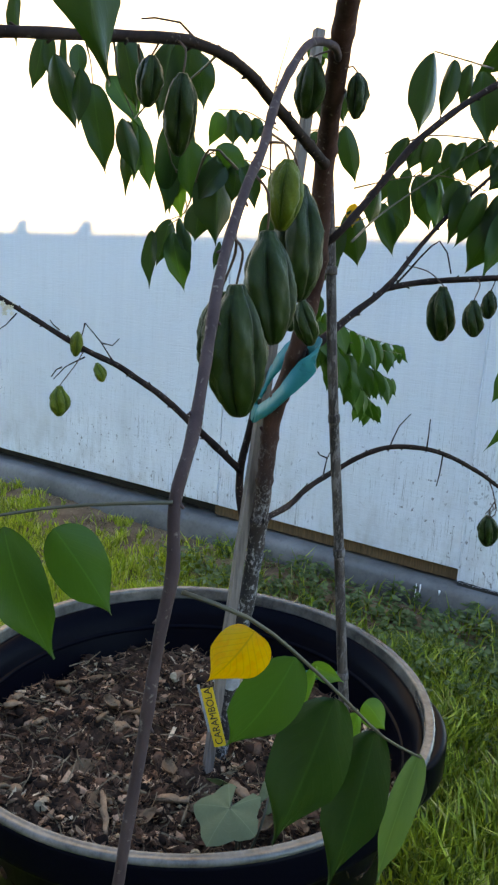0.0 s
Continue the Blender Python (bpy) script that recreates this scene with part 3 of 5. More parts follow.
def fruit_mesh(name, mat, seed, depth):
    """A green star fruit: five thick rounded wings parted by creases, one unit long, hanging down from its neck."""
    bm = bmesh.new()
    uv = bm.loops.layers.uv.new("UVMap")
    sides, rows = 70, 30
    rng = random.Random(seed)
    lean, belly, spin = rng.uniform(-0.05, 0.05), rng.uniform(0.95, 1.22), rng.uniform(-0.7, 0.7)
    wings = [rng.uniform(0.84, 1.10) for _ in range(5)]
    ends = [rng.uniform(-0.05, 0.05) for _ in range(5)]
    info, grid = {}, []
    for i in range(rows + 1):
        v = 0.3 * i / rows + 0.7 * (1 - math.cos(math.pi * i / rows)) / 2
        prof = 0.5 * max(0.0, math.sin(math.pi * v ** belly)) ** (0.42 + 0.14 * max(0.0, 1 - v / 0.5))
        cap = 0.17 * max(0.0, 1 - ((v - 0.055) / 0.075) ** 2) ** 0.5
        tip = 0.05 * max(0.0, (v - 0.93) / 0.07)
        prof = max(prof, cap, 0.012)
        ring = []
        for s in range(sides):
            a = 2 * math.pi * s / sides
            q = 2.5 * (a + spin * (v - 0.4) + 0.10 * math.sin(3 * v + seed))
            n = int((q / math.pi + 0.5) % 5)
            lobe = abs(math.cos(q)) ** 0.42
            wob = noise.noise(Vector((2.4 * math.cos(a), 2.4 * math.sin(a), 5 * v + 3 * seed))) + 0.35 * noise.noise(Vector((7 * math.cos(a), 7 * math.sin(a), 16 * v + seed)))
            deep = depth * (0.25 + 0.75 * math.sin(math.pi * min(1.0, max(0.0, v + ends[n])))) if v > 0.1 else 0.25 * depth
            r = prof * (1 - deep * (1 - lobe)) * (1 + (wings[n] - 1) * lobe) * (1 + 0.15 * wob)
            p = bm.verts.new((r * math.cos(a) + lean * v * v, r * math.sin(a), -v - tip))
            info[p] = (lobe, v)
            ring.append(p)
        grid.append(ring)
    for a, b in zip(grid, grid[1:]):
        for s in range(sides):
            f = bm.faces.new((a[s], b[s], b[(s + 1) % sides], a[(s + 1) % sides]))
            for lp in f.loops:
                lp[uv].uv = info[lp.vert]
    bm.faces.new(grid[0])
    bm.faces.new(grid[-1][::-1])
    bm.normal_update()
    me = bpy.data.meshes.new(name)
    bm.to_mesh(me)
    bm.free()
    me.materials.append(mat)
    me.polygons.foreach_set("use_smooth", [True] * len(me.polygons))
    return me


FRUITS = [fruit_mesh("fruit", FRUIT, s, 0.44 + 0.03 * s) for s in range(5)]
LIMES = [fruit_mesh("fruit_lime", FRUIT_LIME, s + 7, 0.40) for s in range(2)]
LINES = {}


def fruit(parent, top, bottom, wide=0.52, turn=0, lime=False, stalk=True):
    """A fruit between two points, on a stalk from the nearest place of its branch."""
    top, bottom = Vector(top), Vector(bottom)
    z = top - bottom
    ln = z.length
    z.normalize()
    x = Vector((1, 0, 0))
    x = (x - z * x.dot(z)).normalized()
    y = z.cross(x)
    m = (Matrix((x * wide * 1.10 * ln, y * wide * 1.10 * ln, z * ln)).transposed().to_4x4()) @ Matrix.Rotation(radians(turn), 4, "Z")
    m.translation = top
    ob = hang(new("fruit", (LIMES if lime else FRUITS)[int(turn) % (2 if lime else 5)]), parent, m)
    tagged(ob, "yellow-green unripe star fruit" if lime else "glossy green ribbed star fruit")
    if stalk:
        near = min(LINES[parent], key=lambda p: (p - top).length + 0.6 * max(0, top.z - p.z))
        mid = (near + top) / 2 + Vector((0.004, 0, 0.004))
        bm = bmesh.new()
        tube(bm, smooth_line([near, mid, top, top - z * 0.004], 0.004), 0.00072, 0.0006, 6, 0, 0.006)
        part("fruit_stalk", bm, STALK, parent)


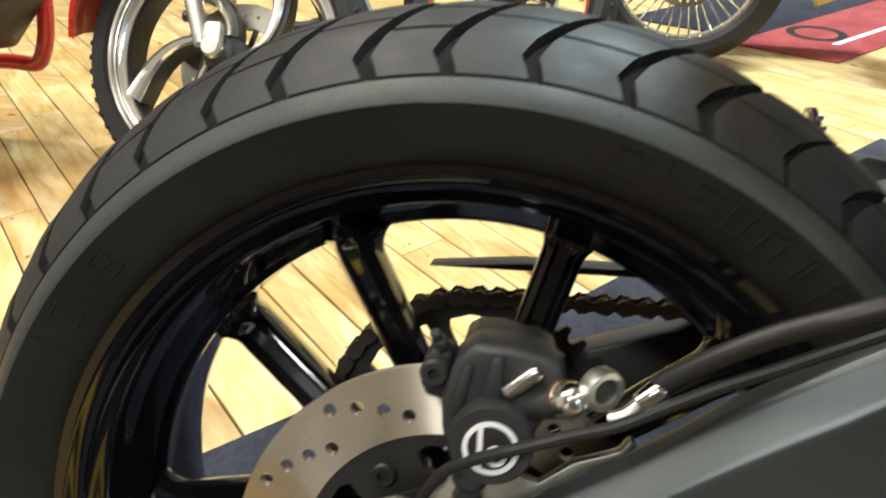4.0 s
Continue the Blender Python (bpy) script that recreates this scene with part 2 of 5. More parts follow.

> Task to carry out
Omit every picture, then repeat the remaining data exactly as it appears above.

> Task solution
0.0 s
Continue the Blender Python (bpy) script that recreates this scene with part 3 of 5. More parts follow.
def fruit_mesh(name, mat, seed, depth):
    """A green star fruit: five thick rounded wings parted by creases, one unit long, hanging down from its neck."""
    bm = bmesh.new()
    uv = bm.loops.layers.uv.new("UVMap")
    sides, rows = 70, 30
    rng = random.Random(seed)
    lean, belly, spin = rng.uniform(-0.05, 0.05), rng.uniform(0.95, 1.22), rng.uniform(-0.7, 0.7)
    wings = [rng.uniform(0.84, 1.10) for _ in range(5)]
    ends = [rng.uniform(-0.05, 0.05) for _ in range(5)]
    info, grid = {}, []
    for i in range(rows + 1):
        v = 0.3 * i / rows + 0.7 * (1 - math.cos(math.pi * i / rows)) / 2
        prof = 0.5 * max(0.0, math.sin(math.pi * v ** belly)) ** (0.42 + 0.14 * max(0.0, 1 - v / 0.5))
        cap = 0.17 * max(0.0, 1 - ((v - 0.055) / 0.075) ** 2) ** 0.5
        tip = 0.05 * max(0.0, (v - 0.93) / 0.07)
        prof = max(prof, cap, 0.012)
        ring = []
        for s in range(sides):
            a = 2 * math.pi * s / sides
            q = 2.5 * (a + spin * (v - 0.4) + 0.10 * math.sin(3 * v + seed))
            n = int((q / math.pi + 0.5) % 5)
            lobe = abs(math.cos(q)) ** 0.42
            wob = noise.noise(Vector((2.4 * math.cos(a), 2.4 * math.sin(a), 5 * v + 3 * seed))) + 0.35 * noise.noise(Vector((7 * math.cos(a), 7 * math.sin(a), 16 * v + seed)))
            deep = depth * (0.25 + 0.75 * math.sin(math.pi * min(1.0, max(0.0, v + ends[n])))) if v > 0.1 else 0.25 * depth
            r = prof * (1 - deep * (1 - lobe)) * (1 + (wings[n] - 1) * lobe) * (1 + 0.15 * wob)
            p = bm.verts.new((r * math.cos(a) + lean * v * v, r * math.sin(a), -v - tip))
            info[p] = (lobe, v)
            ring.append(p)
        grid.append(ring)
    for a, b in zip(grid, grid[1:]):
        for s in range(sides):
            f = bm.faces.new((a[s], b[s], b[(s + 1) % sides], a[(s + 1) % sides]))
            for lp in f.loops:
                lp[uv].uv = info[lp.vert]
    bm.faces.new(grid[0])
    bm.faces.new(grid[-1][::-1])
    bm.normal_update()
    me = bpy.data.meshes.new(name)
    bm.to_mesh(me)
    bm.free()
    me.materials.append(mat)
    me.polygons.foreach_set("use_smooth", [True] * len(me.polygons))
    return me


FRUITS = [fruit_mesh("fruit", FRUIT, s, 0.44 + 0.03 * s) for s in range(5)]
LIMES = [fruit_mesh("fruit_lime", FRUIT_LIME, s + 7, 0.40) for s in range(2)]
LINES = {}


def fruit(parent, top, bottom, wide=0.52, turn=0, lime=False, stalk=True):
    """A fruit between two points, on a stalk from the nearest place of its branch."""
    top, bottom = Vector(top), Vector(bottom)
    z = top - bottom
    ln = z.length
    z.normalize()
    x = Vector((1, 0, 0))
    x = (x - z * x.dot(z)).normalized()
    y = z.cross(x)
    m = (Matrix((x * wide * 1.10 * ln, y * wide * 1.10 * ln, z * ln)).transposed().to_4x4()) @ Matrix.Rotation(radians(turn), 4, "Z")
    m.translation = top
    ob = hang(new("fruit", (LIMES if lime else FRUITS)[int(turn) % (2 if lime else 5)]), parent, m)
    tagged(ob, "yellow-green unripe star fruit" if lime else "glossy green ribbed star fruit")
    if stalk:
        near = min(LINES[parent], key=lambda p: (p - top).length + 0.6 * max(0, top.z - p.z))
        mid = (near + top) / 2 + Vector((0.004, 0, 0.004))
        bm = bmesh.new()
        tube(bm, smooth_line([near, mid, top, top - z * 0.004], 0.004), 0.00072, 0.0006, 6, 0, 0.006)
        part("fruit_stalk", bm, STALK, parent)


4.0 s
Continue the Blender Python (bpy) script that recreates this scene with part 2 of 5. More parts follow.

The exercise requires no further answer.